Discover a wilder side of Texas in the solitary and dramatic Chisos Mountain Range
Picture Texas, and the soaring Chisos Mountain Range doesn’t instantly spring to mind. But for an adventure of elemental drama, this great abiding presence in Big Bend National Park delivers a new and unexpected view of the colossal state. This is a region – sweeping from Punta de la Sierra in the southwest to Panther Junction in the northeast – for those really wanting to get away from it all. Here, we reveal the top five adventures in the mountains:
Camping: The mountains may be rugged, but they’re also accessible. Some choose to make a quick pit-stop here, but to truly feel like a pioneer, bed down here for a night or three in the park’s campsites and camping grounds. The site at Nugent Mountain is blissfully quiet with top-notch stargazing, but it’s the natural bounty surrounding your tent that’ll stir adventure-seekers. For dollars well spent, make tracks to the Chisos Mountain Lodge – the only hotel in the park – and wind up on its terrace with a sundowner for superb Texan views.

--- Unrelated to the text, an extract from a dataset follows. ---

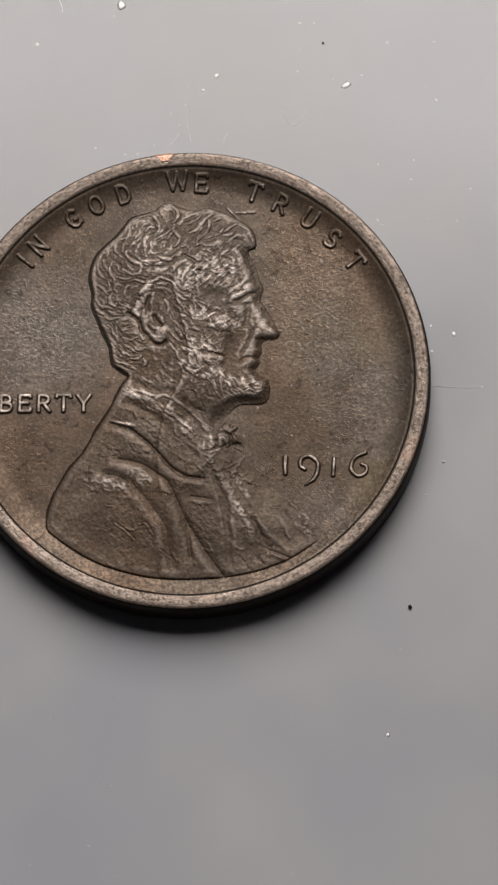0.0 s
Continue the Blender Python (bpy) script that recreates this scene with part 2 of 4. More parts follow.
def rim_material():
    """The scuffed rim: pale pinkish bronze with streaks that run round it, small dark pits and scuffs."""
    m, nt, p = material("bronze_rim")
    vec = coords(nt)
    xyz = nt.nodes.new("ShaderNodeSeparateXYZ")
    nt.links.new(vec, xyz.inputs["Vector"])
    turn = nt.nodes.new("ShaderNodeMath")
    turn.operation = "ARCTAN2"
    nt.links.new(xyz.outputs["Y"], turn.inputs[0])
    nt.links.new(xyz.outputs["X"], turn.inputs[1])
    length = nt.nodes.new("ShaderNodeVectorMath")
    length.operation = "LENGTH"
    nt.links.new(vec, length.inputs[0])
    polar = nt.nodes.new("ShaderNodeCombineXYZ")
    nt.links.new(turn.outputs[0], polar.inputs["X"])
    nt.links.new(length.outputs["Value"], polar.inputs["Y"])
    along = node(nt, "ShaderNodeMapping", Scale=(9.3 * 2.2, 9.0, 1.0))
    nt.links.new(polar.outputs["Vector"], along.inputs["Vector"])
    streak = noise_tex(nt, along.outputs["Vector"], 1.0, 3, 0.55, 0.6)
    col = ramp(nt, noise_tex(nt, vec, 1.2, 4, 0.6), [(0.3, (0.158, 0.127, 0.108)), (0.5, (0.197, 0.161, 0.139)), (0.7, (0.245, 0.201, 0.175))])
    col = mix(nt, 0.9, col, ramp(nt, streak, [(0.32, (0.75, 0.72, 0.7)), (0.5, (1.0, 1.0, 1.0)), (0.66, (1.28, 1.27, 1.26))]), "MULTIPLY")
    pits = noise_tex(nt, vec, 8.0, 2, 0.55, 0.6)
    col = mix(nt, 0.75, col, ramp(nt, pits, [(0.35, (0.5, 0.47, 0.45)), (0.47, (0.95, 0.96, 0.96)), (0.64, (1.33, 1.33, 1.32))]), "MULTIPLY")
    copper = ramp(nt, noise_tex(nt, vec, 0.55, 2), [(0.58, (0, 0, 0)), (0.72, (0.45, 0.45, 0.45))])
    col = mix(nt, copper, col, (0.36, 0.235, 0.19))
    nt.links.new(col, p.inputs["Base Color"])
    p.inputs["Metallic"].default_value = 0.6
    nt.links.new(ramp(nt, pits, [(0.36, (0.6,) * 3), (0.55, (0.36,) * 3)]), p.inputs["Roughness"])
    n1 = bump(nt, streak, 0.000014, 0.8)
    nt.links.new(bump(nt, pits, 0.000013, 0.9, n1), p.inputs["Normal"])
    return m


rim_mat = rim_material()
# coin's side near black: its shade is put into the base colour
shaded_edge_mat = bronze("bronze_edge_shaded", 0.5, 0.55, 0.2, 0.3)
shaded_edge_mat.node_tree.nodes["Principled BSDF"].inputs["Specular IOR Level"].default_value = 0.08
seam_mat = bronze("bronze_seam", 0.6, 0.6, 0.24, 0.15)
seam_mat.node_tree.nodes["Principled BSDF"].inputs["Specular IOR Level"].default_value = 0.12


def copper_material():
    m, nt, p = material("fresh_copper")
    vec = coords(nt)
    col = ramp(nt, noise_tex(nt, vec, 5, 4), [(0.3, (0.46, 0.26, 0.19)), (0.7, (0.70, 0.46, 0.37))])
    nt.links.new(col, p.inputs["Base Color"])
    p.inputs["Metallic"].default_value = 1.0
    p.inputs["Roughness"].default_value = 0.5
    nt.links.new(bump(nt, noise_tex(nt, vec, 6, 2), 0.000015), p.inputs["Normal"])
    return m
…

Emory Peak: This pristine peak is the national park’s highest, at 2,385m. And while a trek to its crest is no walk in the park, the payoff is the thrilling views from on high. Start out at the Chisos Basin Trailhead and climb through desert scrub and thick forest, following the scents of juniper and sage; keep a lookout for birds of prey gathering to swoop, and for tracks of bears and mountain lions, before scrambling on all fours to its summit.
Lost Mine Trail: If you’re short on time, this trail is your best bet and is just as thrilling as a climb up Emory. Over five miles, the monoliths of Casa Grande Peak, Juniper Canyon and South Rim pop into eyeshot, with knockout views in every direction. Pick up a trail guide to help pinpoint the flora and fauna; black bears, mountain lions, white-tailed deer, rock squirrels and Mexican jays can all be found here.
Sunset at the window: ‘The window’ embodies the spirit of the Chisos – gaze through this immense v-shaped groove in the mountainside and you’ll be left breathless as you stare at the enormity of your surroundings: swathes of desert, blasting of sunlight and a great sweep of sky. It’s a relatively easy hike from the Chisos Basin Visitor Center: a three-mile jaunt through rolling hills and vertical rock walls, that’s open throughout the day. But for the full effect, arrive just in time for sunset. The show of light on the silhouetted mountainsides puts many sunset spots to shame.
Cattail Falls: The national park has a whole bunch of hush hush stuff up its sleeve – not least these enchanting falls and series of pools that are no longer marked on the Big Bend National Park maps. Trickling down the western side of the Chisos mountains, the falls are at their most spectacular after the heavy spring rains and the trail is an easy 1.5-mile hike over dusty desert hills and patches of lush vegetation blooming with wildflowers.